Saturated Fats (Bad Fats)
Saturated fats are perhaps the easiest to understand, since these are fats that come from animals – think meat and dairy products. Saturated fats contain cholesterol. There are a few plant sources, such as coconut and palm oil.
Unsaturated Fats (Good Fats)
Unsaturated fats come in two varieties, polyunsaturated and monounsaturated. These fats are found in fish, nuts, seeds, and oils from plants.
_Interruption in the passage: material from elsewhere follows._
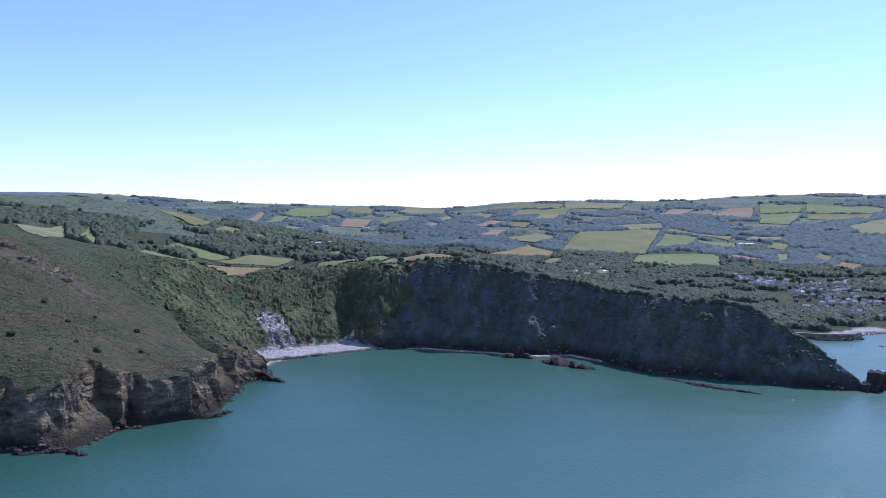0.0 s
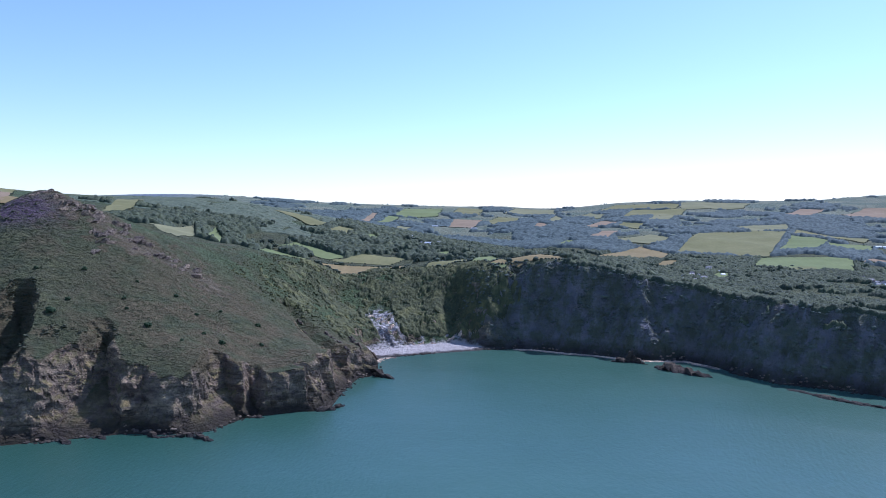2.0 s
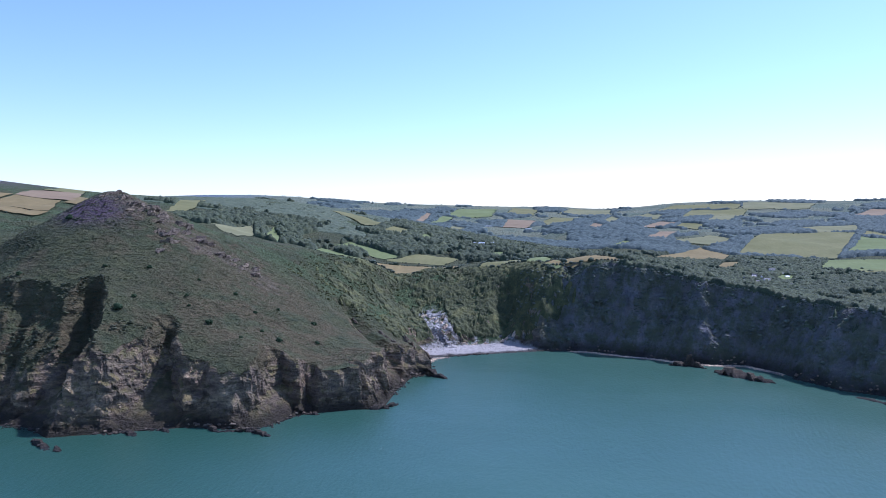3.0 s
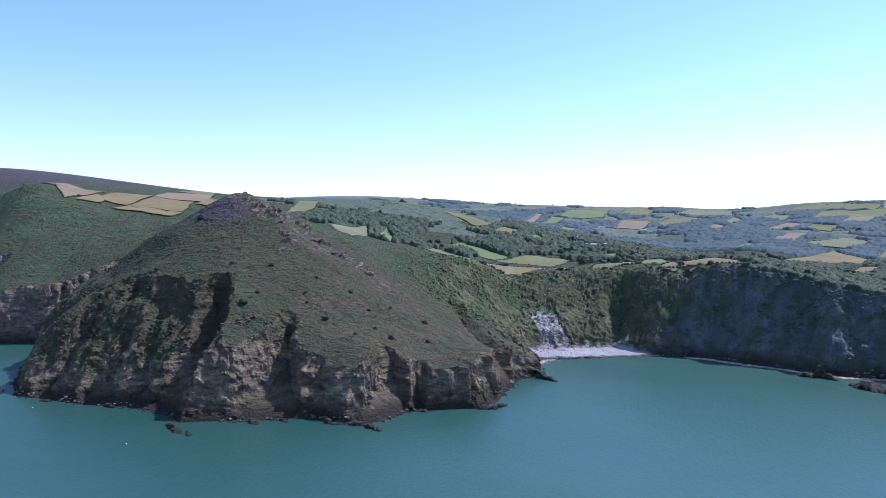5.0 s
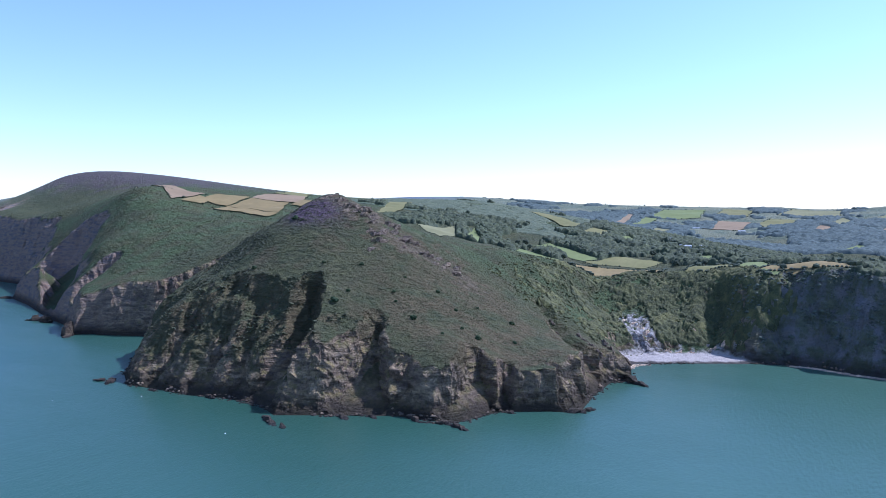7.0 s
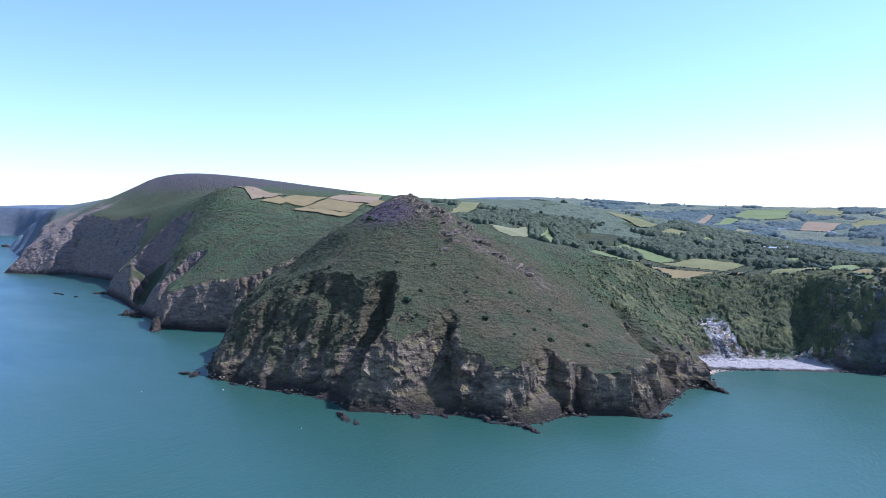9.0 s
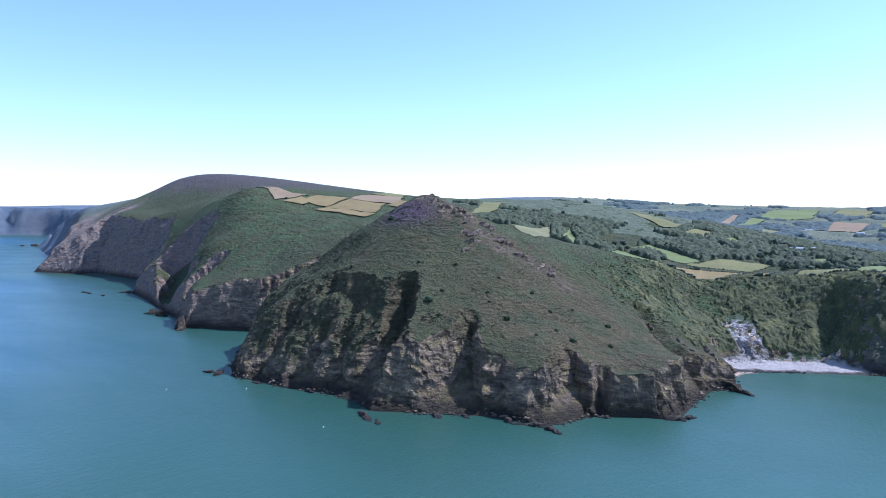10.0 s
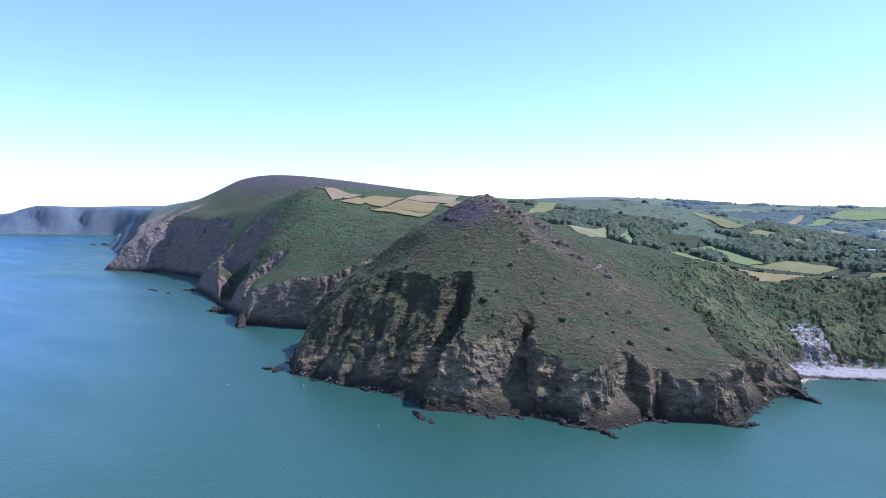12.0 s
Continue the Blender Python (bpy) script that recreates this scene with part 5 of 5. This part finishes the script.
# ---- the village ----
def house(width, depth, height, wall_mat, roof_mat, label, storeys=2, chimneys=1):
    """A gabled house with walls, roof, windows, door and chimneys; built at the origin."""
    base = new("house")
    w, d, rise = width / 2, depth / 2, depth * 0.38
    bm = bmesh.new()
    box(bm, -w, w, -d, d, -3, height)
    ends = [bm.verts.new(p) for p in ((-w, -d, height), (-w, d, height), (-w, 0, height + rise), (w, -d, height), (w, d, height), (w, 0, height + rise))]
    bm.faces.new([ends[k] for k in (0, 2, 1)])
    bm.faces.new([ends[k] for k in (3, 4, 5)])
    part("wall", bm, wall_mat, base)
    bm = bmesh.new()
    o, t = 0.4, 0.25
    for side in (-1, 1):
        v = [bm.verts.new(p) for p in ((-w - o, side * (d + o), height - 0.15), (w + o, side * (d + o), height - 0.15), (w + o, 0, height + rise + 0.05), (-w - o, 0, height + rise + 0.05))]
        u = [bm.verts.new((p.co.x, p.co.y, p.co.z + t)) for p in v]
        bm.faces.new(v[::-1] if side < 0 else v)
        bm.faces.new(u if side < 0 else u[::-1])
        for k in range(4):
            bm.faces.new((v[k], v[(k + 1) % 4], u[(k + 1) % 4], u[k]))
    bmesh.ops.recalc_face_normals(bm, faces=bm.faces)
    part("roof", bm, roof_mat, base)
    for k in range(chimneys):
        bm = bmesh.new()
        x = (w - 0.7) * (1 if k == 0 else -1)
        box(bm, x - 0.45, x + 0.45, -0.35, 0.35, height + rise * 0.6, height + rise + 1.2)
        part("chimney", bm, BRICK, base)
    for floor in range(storeys):
        z = 0.9 + 2.6 * floor
        for x in (-w * 0.6, 0, w * 0.6):
            for side in (-1, 1):
                if floor == 0 and x == 0 and side < 0:
                    continue
                bm = bmesh.new()
                y = side * (d + 0.02)
                box(bm, x - 0.55, x + 0.55, min(y, y - side * 0.1), max(y, y - side * 0.1), z, z + 1.25)
                part("window", bm, GLASS, base)
    bm = bmesh.new()
    box(bm, -0.5, 0.5, -d - 0.04, -d + 0.1, 0, 2.05)
    part("door", bm, DOOR, base)
    return tagged(base, label, "house", "village houses")


def barn(width, depth, height):
    base = new("farm_building")
    bm = bmesh.new()
    box(bm, -width / 2, width / 2, -depth / 2, depth / 2, -3, height)
    part("wall", bm, RENDERED, base)
    bm = bmesh.new()
    w, d = width / 2 + 0.4, depth / 2 + 0.4
    v = [bm.verts.new(p) for p in ((-w, -d, height), (w, -d, height), (w, 0, height + depth * 0.2), (-w, 0, height + depth * 0.2), (w, d, height), (-w, d, height))]
    for f in ((0, 1, 2, 3), (3, 2, 4, 5), (0, 3, 5), (1, 4, 2), (0, 5, 4, 1)):
        bm.faces.new([v[k] for k in f])
    part("roof", bm, METAL, base, "pale metal roof")
    bm = bmesh.new()
    box(bm, -2, 2, -depth / 2 - 0.08, -depth / 2 + 0.1, 0, 3.2)
    part("door", bm, DOOR, base)
    return tagged(base, "long white farm building with pale metal roof", "barn", "farm buildings in the valley")


def on_ground(x, y):
    return float(land(np.array([float(x)]), np.array([float(y)]))[0])


def village():
    kinds = [house(9, 7, 5.4, RENDERED, SLATE, "white rendered house with grey slate roof"), house(11, 7.5, 5.6, CREAM, SLATE, "cream rendered house with grey slate roof", 2, 2),
             house(8, 6.5, 5.2, BRICK, CLAY, "stone cottage with brown tiled roof"), house(14, 8, 7.8, RENDERED, SLATE, "tall white terrace house with slate roof", 3, 2),
             house(10, 6, 3.0, RENDERED, METAL, "low white bungalow with pale roof", 1, 0)]
    used = [False] * len(kinds)
    rng = random.Random(5)
    # clusters: centre, spread and number of houses
    for cx, cy, sx, sy, count in ((761, 1750, 40, 50, 20), (786, 1682, 45, 45, 20), (805, 1560, 40, 50, 16), (890, 1600, 60, 70, 26), (830, 1440, 70, 50, 54), (810, 1350, 60, 35, 46), (960, 1600, 60, 60, 30), (860, 1520, 60, 50, 26),
                                  (662, 1295, 24, 20, 5), (700, 1250, 50, 25, 22), (690, 1190, 40, 22, 9), (760, 1270, 45, 35, 26), (399, 1849, 40, 30, 8), (330, 1740, 40, 60, 10), (-70, 1985, 70, 40, 10), (0, 1950, 50, 40, 10)):
        for k in range(count):
            x, y = rng.gauss(cx, sx * 0.6), rng.gauss(cy, sy * 0.6)
            if inland(np.array([x]), np.array([y]))[0] < 14:
                continue
            i = rng.choices(range(5), (6, 4, 3, 2, 2))[0]
            m = pose(x, y, on_ground(x, y) + 0.3, 0, 0, rng.choice((0, 90, 180, 270)) + rng.uniform(-35, 35))
            if used[i]:
                copy_thing(kinds[i], m)
            else:
                kinds[i].matrix_basis, used[i] = m, True
    first = barn(26, 10, 4.5)
    first.matrix_basis = pose(-348, 1664, on_ground(-348, 1664) + 0.5, 0, 0, 20)
    for x, y, a in ((-276, 1523, -10), (-290, 1640, 60), (-262, 1560, 15), (997, 2345, 30), (1020, 2330, -20), (289, 1590, 5), (320, 1600, -12), (-505, 3010, 10), (-330, 2980, 0)):
        copy_thing(first, pose(x, y, on_ground(x, y) + 0.5, 0, 0, a))


village()


def harbour_wall():
    """The quay: a battered stone wall with a coping."""
    base = new("harbour_wall")
    line = [(520, 1062), (548, 1078), (588, 1066), (630, 1066), (655, 1088)]
    bm, cap = bmesh.new(), bmesh.new()
    for (ax, ay), (bx, by) in zip(line, line[1:]):
        n = np.array((by - ay, ax - bx)) / math.hypot(bx - ax, by - ay)
        for mesh, out, back_, z0, z1 in ((bm, 1.6, 5.0, -1.5, 7.5), (cap, 0.9, 5.2, 7.5, 8.2)):
            low, high = (out + 1.2 if mesh is bm else out), out
            v = [mesh.verts.new(p) for p in ((ax + n[0] * low, ay + n[1] * low, z0), (bx + n[0] * low, by + n[1] * low, z0), (bx - n[0] * back_, by - n[1] * back_, z0), (ax - n[0] * back_, ay - n[1] * back_, z0),
                                             (ax + n[0] * high, ay + n[1] * high, z1), (bx + n[0] * high, by + n[1] * high, z1), (bx - n[0] * back_, by - n[1] * back_, z1), (ax - n[0] * back_, ay - n[1] * back_, z1))]
            for f in ((0, 3, 2, 1), (4, 5, 6, 7), (0, 1, 5, 4), (1, 2, 6, 5), (2, 3, 7, 6), (3, 0, 4, 7)):
                mesh.faces.new([v[k] for k in f])
    part("wall", bm, STONE, base)
    part("coping", cap, BRICK, base, "worn stone coping")
    tagged(base, "dark stone harbour wall with pale coping", "wall")


def boat(length):
    base = new("boat")
    bm = bmesh.new()
    rows = []
    for k in range(9):
        u = k / 8
        wide = 0.32 * length * math.sin(math.pi * min(0.5 + 0.5 * u, 0.98)) * 0.5 if u > 0.3 else 0.15 * length
        x = (u - 0.4) * length
        rows.append([bm.verts.new((x, s * wide * q, z + 0.25 * u)) for s, q, z in ((-1, 1, 0.9), (-1, 0.6, 0.1), (1, 0.6, 0.1), (1, 1, 0.9))])
    for a, b in zip(rows, rows[1:]):
        for k in range(3):
            bm.faces.new((a[k], a[k + 1], b[k + 1], b[k]))
        bm.faces.new((a[3], a[0], b[0], b[3]))
    bm.faces.new(rows[0])
    bm.faces.new(rows[-1][::-1])
    bmesh.ops.recalc_face_normals(bm, faces=bm.faces)
    part("hull", bm, WHITE, base)
    bm = bmesh.new()
    box(bm, -0.12 * length, 0.18 * length, -0.1 * length, 0.1 * length, 0.9, 1.8)
    part("cabin", bm, RENDERED, base)
    return tagged(base, "small white motor boat by the harbour", "boat", "boats in the harbour")


harbour_wall()
first_boat = boat(6.5)
first_boat.matrix_basis = pose(668, 1104, on_ground(668, 1104) + 0.1, 0, 0, 20)
for x, y, a, afloat in ((680, 1108, 60, 0), (655, 1098, -30, 0), (690, 1112, 100, 0), (560, 1040, 15, 1), (640, 1010, 150, 1), (600, 1020, 40, 1), (650, 960, 80, 1)):
    copy_thing(first_boat, pose(x, y, -0.25 if afloat else on_ground(x, y) + 0.1, 0, 0, a))


def buoy(x, y):
    """A white float with a short pole."""
    base = new("marker_buoy")
    base.location = (x, y, 0.2)
    bm = bmesh.new()
    bmesh.ops.create_uvsphere(bm, u_segments=14, v_segments=8, radius=0.7, matrix=Matrix.Diagonal((1, 1, 0.7, 1)))
    part("float", bm, WHITE, base)
    bm = bmesh.new()
    bmesh.ops.create_cone(bm, segments=8, radius1=0.09, radius2=0.06, depth=1.8, matrix=Matrix.Translation((0, 0, 1.2)))
    part("pole", bm, BARK, base)
    return tagged(base, "small white marker buoy floating on the sea", "buoy", "buoys off the headland")


for x, y in ((-453, 424), (-682, 412), (-620, 468)):
    buoy(x, y)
These fats may help to reduce cholesterol, especially when used in place of their saturated counterparts, such as when we replace butter with olive oil in a recipe.
Trans Fats/Hydrogenated Fats (Good Fats gone BAD!)
Hydrogenation is a process that turns unsaturated fats (good fats) into hydrogenated or trans fats (very bad fats). Hydrogenation produces products such as stick margarine, shortening, and some cooking oils (partially hydrogenated and hydrogenated vegetable oils). Trans fats are insidious in our diets; they sneak their way into many baked goods as well as fried foods. In a large study of women, the most common sources of trans fat were margarine; beef,pork or lamb as main course; cookies; and white bread. Though they do not contain cholesterol, they still cause bad cholesterol to rise in our bodies, maybe even more than the cholesterol-containing saturated fats. To add insult to injury, they may also decrease good cholesterol. It is recommended that trans fat constitute no more than 1% of our diet.
Since 2006, trans fat content must be listed on nutrition labels. This can be enormously helpful when shopping; my family discovered a formerly beloved pancake mix contained trans fat. Eating out can still be perilous, however, as there is no labeling requirement at this time. Hydrogenated vegetable oil is typically used to prepare commercially fried foods. Keep in mind these products can still be labeled as ‘cholesterol free’ and ‘cooked in vegetable oil.’ One order of fast food French fries easily exceeds the daily recommended intake of trans fats by several times!
Now that you know the skinny on different fats, use the following American Heart Association guidelines to keep your family eating and feeling well.
- Use naturally occurring, unhydrogenated vegetable oils such as canola, safflower, sunflower or olive.
- Avoid saturated fat in your diet. Limit total fat to between 25 and 35% of calories, mostly from unsaturated sources (fish, nuts, seeds, vegetable oils)
- Read labels and select processed foods made with unhydrogenated oil rather than partially hydrogenated or hydrogenated oils, or saturated fats.
- Use soft margarine instead of butter and choose liquid or tub varieties over harder stick forms. Look for “0g trans fat” on label.
- Don’t eat fried or baked goods often as they tend to be high in trans fat. French fries, doughnuts, cookies, cracker, muffins, pies and cakes are examples.
- Limit commercially fried foods and baked goods as they are usually very high in fat in general, and it is often hydrogenated or trans fat.
- Avoid fried fast foods. They are usually cooked in hydrogenated products and are very high in trans fat.
- Use fat-free and low-fat dairy products.
Again, a diet rich in fruits, vegetables, whole grain and high–fiber foods is also recommended. The American Heart Association has great information on keeping you and your family healthy.